## What to do
In the listing below, find the line that contains "scene.camera, scene.frame_end = cam, frame(seconds)" and the line that contains "scene.view_settings.keyframe_insert(path, frame=frame(t))". Quote both and every line between them, exactly, and nothing more.

## Provided data
-------
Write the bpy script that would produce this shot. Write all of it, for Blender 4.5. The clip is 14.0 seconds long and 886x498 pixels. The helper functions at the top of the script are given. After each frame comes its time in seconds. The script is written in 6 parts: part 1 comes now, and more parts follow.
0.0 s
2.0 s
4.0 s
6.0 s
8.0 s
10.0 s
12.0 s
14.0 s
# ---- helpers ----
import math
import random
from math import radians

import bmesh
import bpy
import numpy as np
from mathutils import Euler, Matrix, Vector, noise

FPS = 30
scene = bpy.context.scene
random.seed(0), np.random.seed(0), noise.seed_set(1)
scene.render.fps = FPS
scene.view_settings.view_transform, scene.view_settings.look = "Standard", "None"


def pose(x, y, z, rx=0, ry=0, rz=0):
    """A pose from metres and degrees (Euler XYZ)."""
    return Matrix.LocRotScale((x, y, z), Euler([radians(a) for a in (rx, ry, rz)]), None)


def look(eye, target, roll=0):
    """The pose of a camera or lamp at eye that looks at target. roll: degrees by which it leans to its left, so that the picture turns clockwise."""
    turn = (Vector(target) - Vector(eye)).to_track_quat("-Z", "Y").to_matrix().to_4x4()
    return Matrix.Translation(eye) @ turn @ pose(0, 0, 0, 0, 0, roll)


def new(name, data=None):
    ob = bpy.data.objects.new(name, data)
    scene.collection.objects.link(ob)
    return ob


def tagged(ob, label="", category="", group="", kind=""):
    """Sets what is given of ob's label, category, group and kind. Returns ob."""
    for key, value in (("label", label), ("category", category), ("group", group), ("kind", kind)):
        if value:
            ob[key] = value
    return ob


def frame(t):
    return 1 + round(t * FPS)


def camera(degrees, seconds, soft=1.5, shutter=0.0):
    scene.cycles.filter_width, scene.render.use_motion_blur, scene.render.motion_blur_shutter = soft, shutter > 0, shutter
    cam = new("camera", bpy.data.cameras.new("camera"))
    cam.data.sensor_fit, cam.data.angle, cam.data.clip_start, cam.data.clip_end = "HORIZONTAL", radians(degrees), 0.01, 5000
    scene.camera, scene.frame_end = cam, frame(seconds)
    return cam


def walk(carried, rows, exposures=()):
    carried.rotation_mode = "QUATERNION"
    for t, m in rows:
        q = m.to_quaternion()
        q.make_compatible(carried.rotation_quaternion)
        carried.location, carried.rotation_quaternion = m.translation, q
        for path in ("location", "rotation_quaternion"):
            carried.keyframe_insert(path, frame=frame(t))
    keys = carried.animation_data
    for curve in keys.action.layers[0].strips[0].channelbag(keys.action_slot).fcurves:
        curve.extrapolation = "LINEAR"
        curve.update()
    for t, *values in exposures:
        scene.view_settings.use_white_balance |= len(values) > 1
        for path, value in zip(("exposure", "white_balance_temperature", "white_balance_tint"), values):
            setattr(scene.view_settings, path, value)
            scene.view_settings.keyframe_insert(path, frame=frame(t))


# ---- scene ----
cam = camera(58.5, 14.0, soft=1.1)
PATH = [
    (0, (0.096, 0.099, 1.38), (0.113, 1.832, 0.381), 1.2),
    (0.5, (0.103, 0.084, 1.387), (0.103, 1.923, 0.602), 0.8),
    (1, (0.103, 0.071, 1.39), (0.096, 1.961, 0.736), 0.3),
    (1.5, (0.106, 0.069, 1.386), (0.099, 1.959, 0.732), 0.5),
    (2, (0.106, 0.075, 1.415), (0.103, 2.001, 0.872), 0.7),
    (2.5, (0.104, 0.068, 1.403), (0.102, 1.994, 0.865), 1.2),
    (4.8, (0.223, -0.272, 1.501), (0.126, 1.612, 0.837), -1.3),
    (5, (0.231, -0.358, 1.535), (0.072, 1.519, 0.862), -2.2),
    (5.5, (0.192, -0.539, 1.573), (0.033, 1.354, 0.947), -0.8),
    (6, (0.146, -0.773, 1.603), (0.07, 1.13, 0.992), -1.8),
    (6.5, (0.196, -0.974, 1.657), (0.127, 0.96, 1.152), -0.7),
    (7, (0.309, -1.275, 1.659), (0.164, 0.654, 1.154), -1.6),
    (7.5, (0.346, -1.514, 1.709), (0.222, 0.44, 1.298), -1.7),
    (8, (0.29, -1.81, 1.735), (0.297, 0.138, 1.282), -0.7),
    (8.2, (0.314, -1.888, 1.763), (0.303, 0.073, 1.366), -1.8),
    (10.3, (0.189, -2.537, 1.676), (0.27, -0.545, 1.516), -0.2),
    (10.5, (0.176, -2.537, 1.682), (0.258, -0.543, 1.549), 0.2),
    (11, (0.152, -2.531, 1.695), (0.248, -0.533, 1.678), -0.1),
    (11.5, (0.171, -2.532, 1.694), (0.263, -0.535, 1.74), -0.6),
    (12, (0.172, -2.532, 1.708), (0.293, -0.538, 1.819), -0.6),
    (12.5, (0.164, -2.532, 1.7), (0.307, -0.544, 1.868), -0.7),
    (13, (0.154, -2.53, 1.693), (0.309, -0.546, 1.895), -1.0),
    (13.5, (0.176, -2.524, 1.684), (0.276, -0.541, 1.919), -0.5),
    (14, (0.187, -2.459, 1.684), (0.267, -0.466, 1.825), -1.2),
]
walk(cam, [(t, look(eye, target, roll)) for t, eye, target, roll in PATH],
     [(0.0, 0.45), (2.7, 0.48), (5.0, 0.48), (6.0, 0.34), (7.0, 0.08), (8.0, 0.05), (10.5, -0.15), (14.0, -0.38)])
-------
## Exercise output
    scene.camera, scene.frame_end = cam, frame(seconds)
    return cam


def walk(carried, rows, exposures=()):
    carried.rotation_mode = "QUATERNION"
    for t, m in rows:
        q = m.to_quaternion()
        q.make_compatible(carried.rotation_quaternion)
        carried.location, carried.rotation_quaternion = m.translation, q
        for path in ("location", "rotation_quaternion"):
            carried.keyframe_insert(path, frame=frame(t))
    keys = carried.animation_data
    for curve in keys.action.layers[0].strips[0].channelbag(keys.action_slot).fcurves:
        curve.extrapolation = "LINEAR"
        curve.update()
    for t, *values in exposures:
        scene.view_settings.use_white_balance |= len(values) > 1
        for path, value in zip(("exposure", "white_balance_temperature", "white_balance_tint"), values):
            setattr(scene.view_settings, path, value)
            scene.view_settings.keyframe_insert(path, frame=frame(t))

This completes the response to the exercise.